Turns out reading is a magical thing. It was like the doors to a whole another universe opened up to me the moment I dove into any book. I kept running from adventure to adventure with the heroes of the book.

And of course, when I got this joy of reading, it was time for the other books in our bookcase and I read all of the books, some of them even many times.

And my meeting with poetry was of course thanks to Orhan Veli, the poet of the only poetry book in our bookcase. As I approached puberty from childhood, I was noticing how poetry was actually a really special expression, and how poetry was a great means to express feelings. Orhan Veli told his feelings in a really plain and sincere style, which had a big effect on me; I wanted to explain myself like that as well, and immediately got to try writing poems. Surely what I wrote was nothing but childish plays on words. But writing poems, that is, being a poet, was now equivalent to growing up to become a decent person to me. And I definitely had to write good poems when I grew up.

During my high school years when my peers ditched school sometimes and went out with girls and stuff, I had a reading fever that was passionate enough to go to a library to read a book when I skipped classes. As I read, it was as if something lit up in me and the more I learned new things, I started noticing how little I actually knew. I opened my first poetry notebook when I was just 15. I wrote poems to fill up a 100-page notebook on average per year. I carefully kept them and tried to improve myself in poetry.

Thus, I was also good with poetry books. I had already read almost all of the works of great poets like Nazım Hikmet, Hasan Hüseyin, Özdemir Asaf when I was only in high school.

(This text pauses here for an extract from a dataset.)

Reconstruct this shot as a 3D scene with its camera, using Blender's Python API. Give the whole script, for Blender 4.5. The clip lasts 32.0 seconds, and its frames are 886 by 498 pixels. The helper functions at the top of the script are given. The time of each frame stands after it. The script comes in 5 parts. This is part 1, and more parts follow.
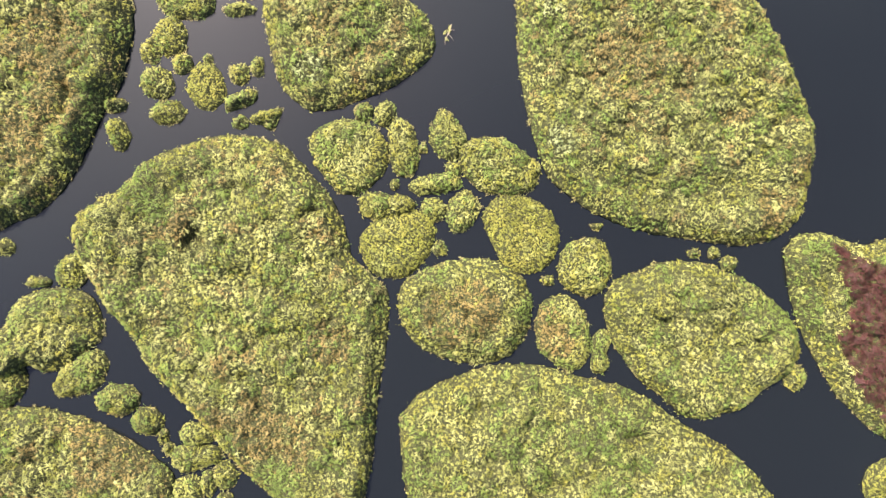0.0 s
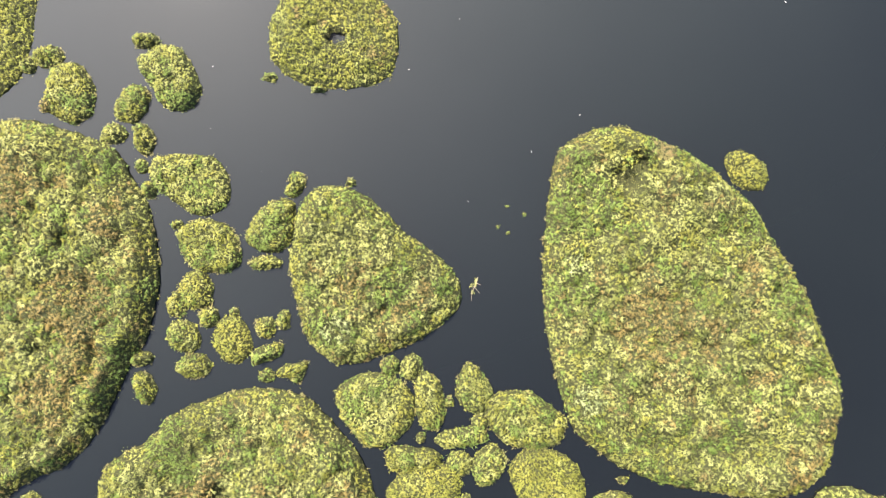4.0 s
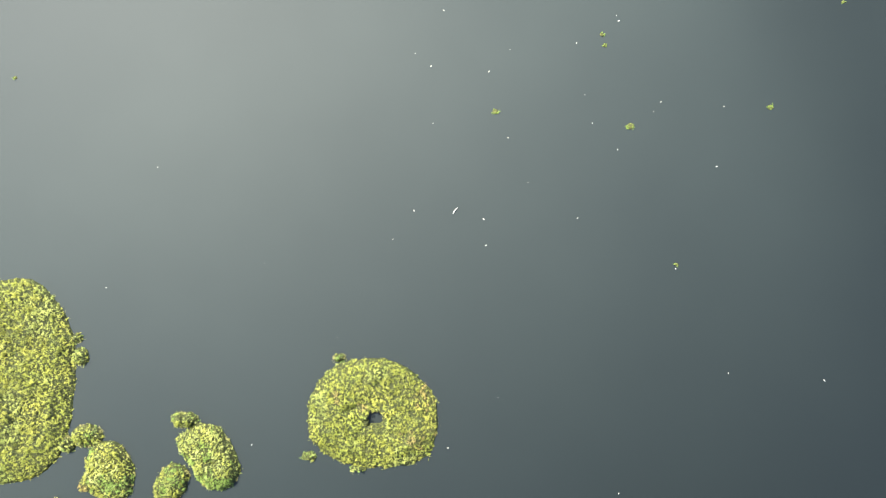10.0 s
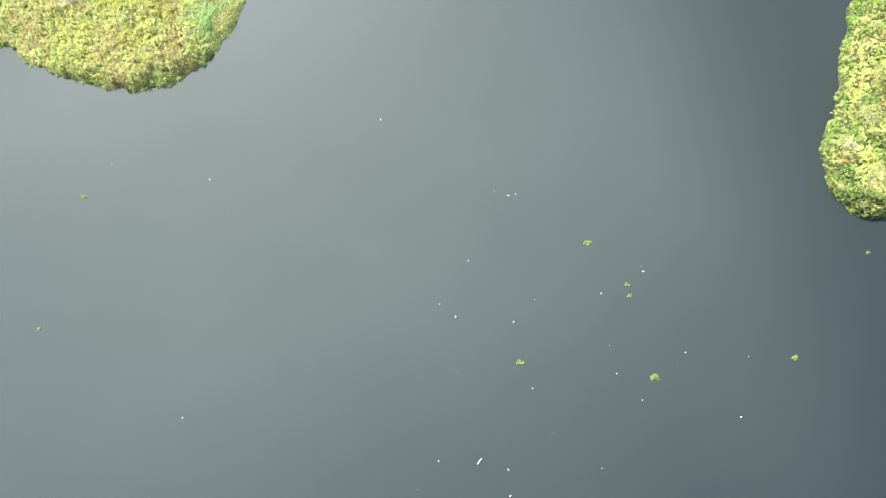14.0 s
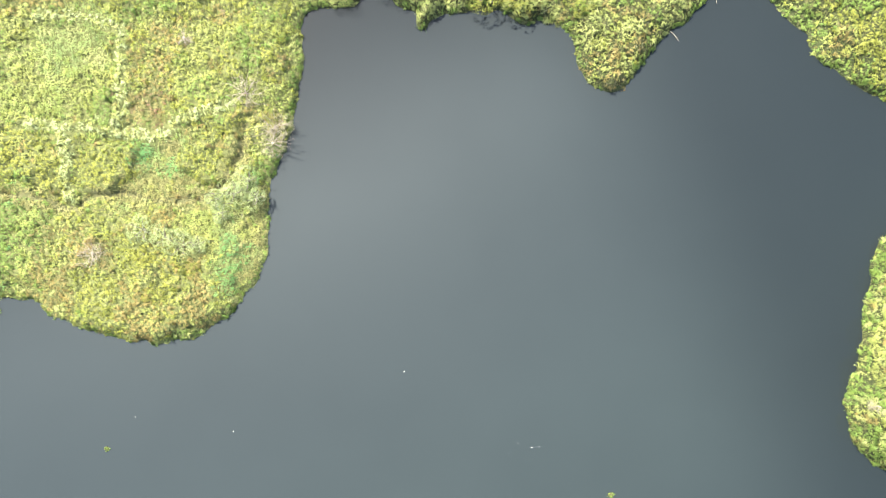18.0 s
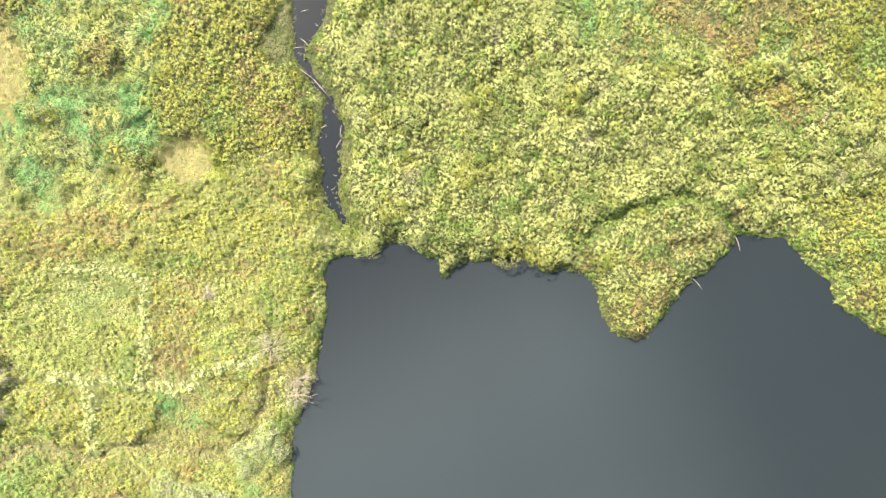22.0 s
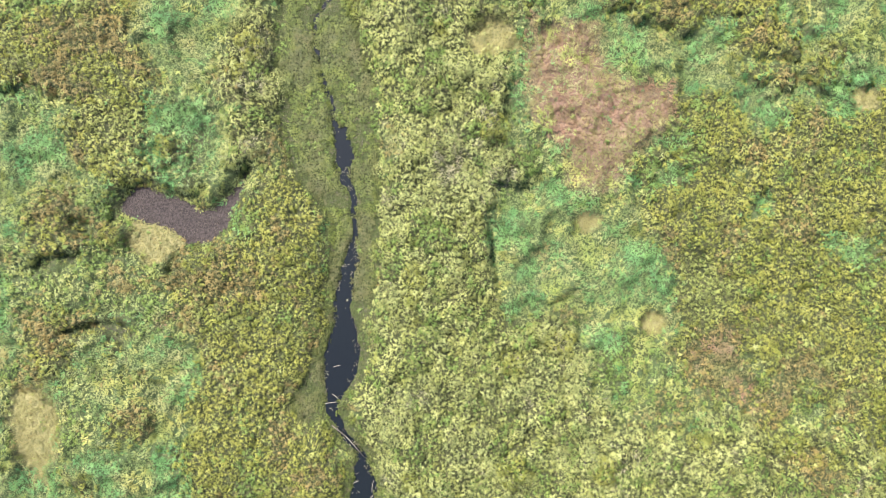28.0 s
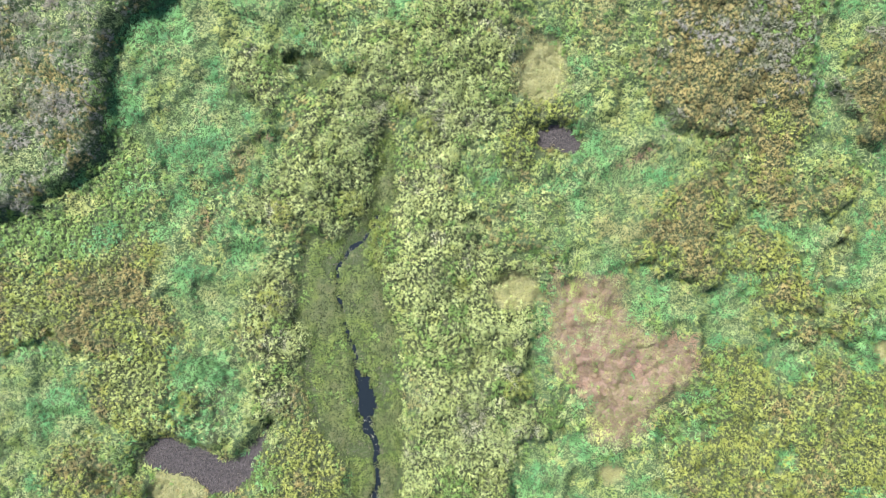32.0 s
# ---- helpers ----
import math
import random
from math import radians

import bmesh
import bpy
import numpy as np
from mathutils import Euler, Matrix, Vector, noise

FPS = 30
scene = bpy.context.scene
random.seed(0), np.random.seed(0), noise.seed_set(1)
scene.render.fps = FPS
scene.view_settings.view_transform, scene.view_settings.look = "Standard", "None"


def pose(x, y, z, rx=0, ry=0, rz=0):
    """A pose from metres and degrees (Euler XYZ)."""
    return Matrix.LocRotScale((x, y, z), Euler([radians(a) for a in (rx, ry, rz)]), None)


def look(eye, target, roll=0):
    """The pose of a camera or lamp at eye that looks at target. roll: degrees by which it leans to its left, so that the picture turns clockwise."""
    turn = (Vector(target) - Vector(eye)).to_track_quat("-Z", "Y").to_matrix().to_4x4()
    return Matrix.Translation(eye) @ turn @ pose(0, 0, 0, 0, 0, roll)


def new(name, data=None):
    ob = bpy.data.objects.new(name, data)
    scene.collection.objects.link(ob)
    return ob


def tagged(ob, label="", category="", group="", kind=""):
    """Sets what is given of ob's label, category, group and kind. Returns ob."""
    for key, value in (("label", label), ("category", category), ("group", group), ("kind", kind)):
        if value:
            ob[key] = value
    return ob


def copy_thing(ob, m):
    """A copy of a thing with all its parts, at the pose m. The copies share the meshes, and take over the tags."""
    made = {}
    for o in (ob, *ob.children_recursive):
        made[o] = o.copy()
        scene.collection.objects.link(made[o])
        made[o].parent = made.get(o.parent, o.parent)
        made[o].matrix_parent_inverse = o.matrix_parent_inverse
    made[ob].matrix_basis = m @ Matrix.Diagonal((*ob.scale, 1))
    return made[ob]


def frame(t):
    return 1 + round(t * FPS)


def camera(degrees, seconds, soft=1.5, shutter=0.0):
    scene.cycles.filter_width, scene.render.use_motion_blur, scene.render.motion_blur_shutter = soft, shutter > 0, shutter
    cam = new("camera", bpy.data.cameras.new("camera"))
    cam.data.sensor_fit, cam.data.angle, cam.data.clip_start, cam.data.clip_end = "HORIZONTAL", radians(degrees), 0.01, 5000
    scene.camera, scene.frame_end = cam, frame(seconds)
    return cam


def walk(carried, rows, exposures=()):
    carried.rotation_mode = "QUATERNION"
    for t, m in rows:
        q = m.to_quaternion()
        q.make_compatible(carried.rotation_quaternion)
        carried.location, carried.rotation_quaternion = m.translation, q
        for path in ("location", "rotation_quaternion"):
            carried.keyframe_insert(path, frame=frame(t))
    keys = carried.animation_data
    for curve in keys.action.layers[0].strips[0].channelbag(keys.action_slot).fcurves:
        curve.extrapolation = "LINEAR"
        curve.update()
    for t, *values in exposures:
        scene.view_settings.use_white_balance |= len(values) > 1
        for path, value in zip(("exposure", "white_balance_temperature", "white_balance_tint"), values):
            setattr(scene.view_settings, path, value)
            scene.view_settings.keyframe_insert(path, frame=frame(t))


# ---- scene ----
cam = camera(70.0, 32.0, soft=0.88)

# seconds, then the place of the camera, which looks straight down with the picture's top to the north
PATH = [
    (0, -0.000, 0.000, 60.0),
    (1, -0.620, 5.955, 60.0),
    (2, -1.267, 11.969, 60.0),
    (3, -1.868, 17.977, 60.0),
    (6, -3.735, 35.953, 60.0),
    (7, -4.353, 41.930, 60.0),
    (8, -4.955, 47.953, 60.0),
    (9, -5.570, 53.914, 60.0),
    (10, -6.160, 59.869, 60.0),
    (11, -6.751, 65.822, 60.0),
    (12, -7.305, 71.724, 60.0),
    (13, -7.888, 77.699, 60.0),
    (14, -8.486, 83.616, 60.0),
    (17, -10.209, 101.677, 60.0),
    (18, -10.719, 107.525, 60.0),
    (19, -11.241, 113.459, 60.0),
    (20, -11.787, 119.479, 60.0),
    (21, -12.346, 125.380, 60.0),
    (22, -12.907, 131.010, 60.0),
    (23, -13.460, 136.509, 60.0),
    (24, -13.995, 142.054, 60.0),
    (25, -14.489, 147.565, 60.0),
    (28, -15.929, 164.704, 60.0),
    (29, -16.478, 170.553, 60.0),
    (30, -16.982, 176.457, 60.0),
    (31, -17.518, 182.381, 60.0),
    (32, -18.066, 188.278, 60.0),
]
EXPOSURES = [(0, 2.16, 6850, 27), (3, 2.2, 6850, 23), (6, 2.34, 6800, 15), (9, 2.38, 6750, 8), (11, 2.5, 6600, 4), (13, 2.62, 6450, 4), (17, 2.5, 6450, 7), (20, 2.48, 6500, 11),
             (23, 2.28, 7150, 13), (25, 2.14, 7350, 12), (28, 1.88, 6100, 19), (32, 1.86, 5450, 12)]
walk(cam, [(t, pose(x, y, z)) for t, x, y, z in PATH], EXPOSURES)

# ---- world and sun ----
SUN_ELEVATION, SUN_AZIMUTH = radians(57), radians(-40)
world = bpy.data.worlds.new("world")
scene.world = world
world.use_nodes = True
wt = world.node_tree
sky = wt.nodes.new("ShaderNodeTexSky")
sky.sky_type = "NISHITA"
sky.sun_disc = False
sky.sun_elevation, sky.sun_rotation = SUN_ELEVATION, SUN_AZIMUTH
wt.links.new(sky.outputs[0], wt.nodes["Background"].inputs[0])
wt.nodes["Background"].inputs[1].default_value = 0.1
sun_data = bpy.data.lights.new("sun", "SUN")
sun_data.energy, sun_data.angle, sun_data.color = 5.0, radians(0.6), (1.0, 0.96, 0.88)
sun = new("sun", sun_data)
sun_from = Vector((math.sin(SUN_AZIMUTH) * math.cos(SUN_ELEVATION), math.cos(SUN_AZIMUTH) * math.cos(SUN_ELEVATION), math.sin(SUN_ELEVATION)))
sun.matrix_basis = look(sun_from * 200, (0, 0, 0))

# ---- materials ----
def nodes_of(name):
    m = bpy.data.materials.new(name)
    m.use_nodes = True
    return m, m.node_tree, m.node_tree.nodes["Principled BSDF"]


def noise_node(nt, scale, detail=4.0, rough=0.55):
    g = nt.nodes.new("ShaderNodeNewGeometry")
    n = nt.nodes.new("ShaderNodeTexNoise")
    n.inputs["Scale"].default_value, n.inputs["Detail"].default_value, n.inputs["Roughness"].default_value = scale, detail, rough
    nt.links.new(g.outputs["Position"], n.inputs["Vector"])
    return n.outputs["Fac"]


def ramp_node(nt, fac, stops):
    r = nt.nodes.new("ShaderNodeValToRGB")
    e = r.color_ramp.elements
    while len(e) < len(stops):
        e.new(0.5)
    for el, (p, c) in zip(e, stops):
        el.position, el.color = p, (*c, 1)
    nt.links.new(fac, r.inputs[0])
    return r.outputs[0]


def mix_node(nt, fac, a, b, mode="MIX"):
    m = nt.nodes.new("ShaderNodeMix")
    m.data_type, m.blend_type = "RGBA", mode
    for sock, val in ((m.inputs[0], fac), (m.inputs[6], a), (m.inputs[7], b)):
        if isinstance(val, (int, float)):
            sock.default_value = val
        elif isinstance(val, tuple):
            sock.default_value = (*val, 1)
        else:
            nt.links.new(val, sock)
    return m.outputs[2]


def bump_node(nt, bsdf, height, strength, distance):
    b = nt.nodes.new("ShaderNodeBump")
    b.inputs["Strength"].default_value, b.inputs["Distance"].default_value = strength, distance
    nt.links.new(height, b.inputs["Height"])
    nt.links.new(b.outputs[0], bsdf.inputs["Normal"])


def leaf_material(name, dark, light, other, patch=0.22, rough=0.55, through_light=0.35):
    """Leaves: two greens by the single leaf, a third colour in drifts some metres wide."""
    m, nt, bsdf = nodes_of(name)
    g = nt.nodes.new("ShaderNodeNewGeometry")
    tone = nt.nodes.new("ShaderNodeAttribute")
    tone.attribute_name = "tone"
    both = nt.nodes.new("ShaderNodeMix")
    both.data_type = "FLOAT"
    both.inputs[0].default_value = 0.64
    nt.links.new(g.outputs["Random Per Island"], both.inputs[2])
    nt.links.new(tone.outputs["Fac"], both.inputs[3])
    single = ramp_node(nt, both.outputs[0], [(0.12, tuple(0.95 * a + 0.05 * b for a, b in zip(dark, light))), (0.5, tuple(0.5 * a + 0.5 * b for a, b in zip(dark, light))), (0.88, tuple(0.8 * b + 0.04 * a for a, b in zip(dark, light)))])
    drift = ramp_node(nt, noise_node(nt, patch, 5, 0.6), [(0.42, (0, 0, 0)), (0.62, (1, 1, 1))])
    colour = mix_node(nt, drift, single, other)
    fine = ramp_node(nt, noise_node(nt, 1.3, 3), [(0.3, (0.72, 0.76, 0.72)), (0.7, (1.18, 1.14, 1.05))])
    colour = mix_node(nt, 1.0, colour, fine, "MULTIPLY")
    nt.links.new(colour, bsdf.inputs["Base Color"])
    bsdf.inputs["Roughness"].default_value = rough
    bsdf.inputs["Specular IOR Level"].default_value = 0.18
    tr = nt.nodes.new("ShaderNodeBsdfTranslucent")
    nt.links.new(colour, tr.inputs[0])
    mx = nt.nodes.new("ShaderNodeMixShader")
    mx.inputs[0].default_value = through_light
    nt.links.new(bsdf.outputs[0], mx.inputs[1])
    nt.links.new(tr.outputs[0], mx.inputs[2])
    nt.links.new(mx.outputs[0], nt.nodes["Material Output"].inputs[0])
    return m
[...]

On the other hand, my head was in the clouds because I was young and I was falling in one platonic love after the other.

I was having spectacular adventures with my platonic loves in the infinity of my imagination.  I could not imagine what I would feel when I experienced real love if I was so affected by what I experienced in my dreams.

And years passed… That sensitive, emotional young man had relationships, and I had emotional and sensual contacts of various qualities. And of course, I have accumulated many things from my experiences.

As I got older, I started noticing the dialectic in life more and more, and I wrote, wrote, wrote…

However, I was incredibly discreet about what I wrote. I had never had anyone read or see my poems.

Several people at most knew that I had written notebooks of poems.

The things I wrote were piling up in notebooks, in the dark corners of my home.

And a reason for why I did not share was because of an irrational concern that they would get stolen.

I thought if I were to bring them to light, someone would see them and lay claims to them right away.

This did not change, until several years ago.

It was several years ago, I was going through depressed days, at the stage of separating with my wife. When my dear older sister from the family council told me maybe it would be good for me if I wrote something, at least scribble something, I said nothing, went and got about 20 notebooks from where they were hidden and put them in front of her.

I can still vividly remember the astonishment in her eyes.

Many of my family members, including my older sister whom I love more than my own life, did not know that I wrote poetry.

I told my family how in fact I had been writing and secretly piling up all these things for all these years,and I noticed that I actually got relieved the more I told them.

I understood at that moment that I had to absolutely share them.

I did not write them to hide them. I secretly imagined that one day, they would be liked by other people and read with love.

So apparently those days had arrived.

But where to start? First, I sent my poems to a magazine. They paid no attention to me at all. I thought I could publish a book, but I did not know how I would do that exactly, either.

Finally, since it was all about sharing; I thought that was what social media was for and opened an official page on Facebook. I started publishing my precious books which I believed someone would steal from me openly, without even using my real name.

Of course, before opening this page, I read all that I had written in my notebooks in a period of about a year, and I transferred the ones I liked on my computer.

Then, I started sharing one poem per day. My poems were a big hit; my page got 160.000 followers in a relatively short time. The interest and likes of my readers made me extremely satisfied; and the thought of publishing a book outweighed once again.